|The UN-appointed commission called for further investigation of NATO's bombing of towns such as Sirte [Reuters]
Investigators probing violations committed during Libya's conflict have said that they are giving the UN's human rights chief a list of people who should face international or national justice.
The commission of inquiry, which was appointed by the UN Human Rights Council, also called for further probes into NATO air strikes on Libya, saying on Friday it was unable to tell if the alliance took adequate precautions to protect civilians in some of its attacks.
The commission "has gathered information linking individuals to human rights violations or crimes," lead investigator Philip Kirsch said.
"It will hand over a confidential list containing that information to the UN High Commissioner for Human Rights," he said.
Asked for details of the list, Kirsch told journalists: "The principle of a confidential envelope is that you don't talk about what's in it."
Investigators had decided to keep the list confidential to "prevent risk of harm to those who are held in custody and to avoid jeopardising the fair trial rights of any persons who may be brought to trial in the future".
Both sides accused
In its 220-page report, which will be presented on Monday to the UN Human Rights Council, the commission of inquiry accused both Muammar Gaddafi's forces and anti-government troops of serious crimes.
Gaddafi's troops committed crimes against humanity and war crimes including murder, forced disappearances and torture, the report said.
Anti-government troops also committed "serious violations including war crimes and breaches of international human rights law" such as unlawful killing, arbitrary arrest and torture.
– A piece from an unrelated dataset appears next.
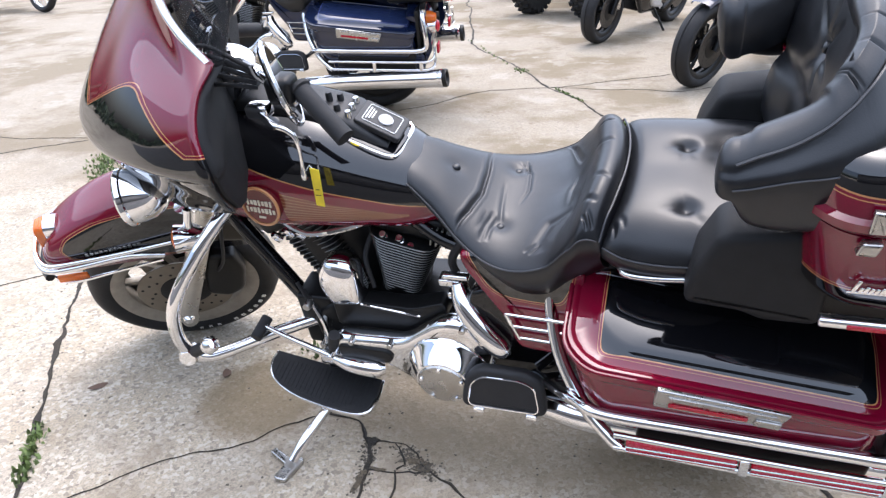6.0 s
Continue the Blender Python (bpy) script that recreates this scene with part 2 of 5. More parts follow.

"The commission further found that the [opposition forces] also perpetrated torture and ill-treatment, and continued to do so even during the commission's visit," Kirsch said.
"These acts are violations of international human rights law, and when committed during armed conflict constitute war crimes."
While calling for these individuals to be brought to justice, investigators also called for further probes into NATO air strikes on Libya.
After examining 20 strikes by the campaign by Britain, France, the US and their allies, the commission found five in which 60 civilians were killed and 55 injured.
NATO claimed to have taken "all feasible precautions" to minimise casualties, Kirsch told the Human Rights Council.
But "the commission was not provided with sufficient information to verify this independently, as it has done with other areas.
"The commission recommends further investigations," he added.
Nevertheless, the inquiry found that overall, NATO "did not deliberately target civilians".
Addressing the council after Kirsch's report, Cuba's envoy charged that "NATO assassinated civilians in Libya ... these crimes must be investigated".
Last November, the International Criminal Court's prosecutor permitted Libya to try Muammar Gaddafi's son and one-time heir-apparent, Saif al-Islam Gaddafi, in Libya, on the condition that its judges must be involved in the case.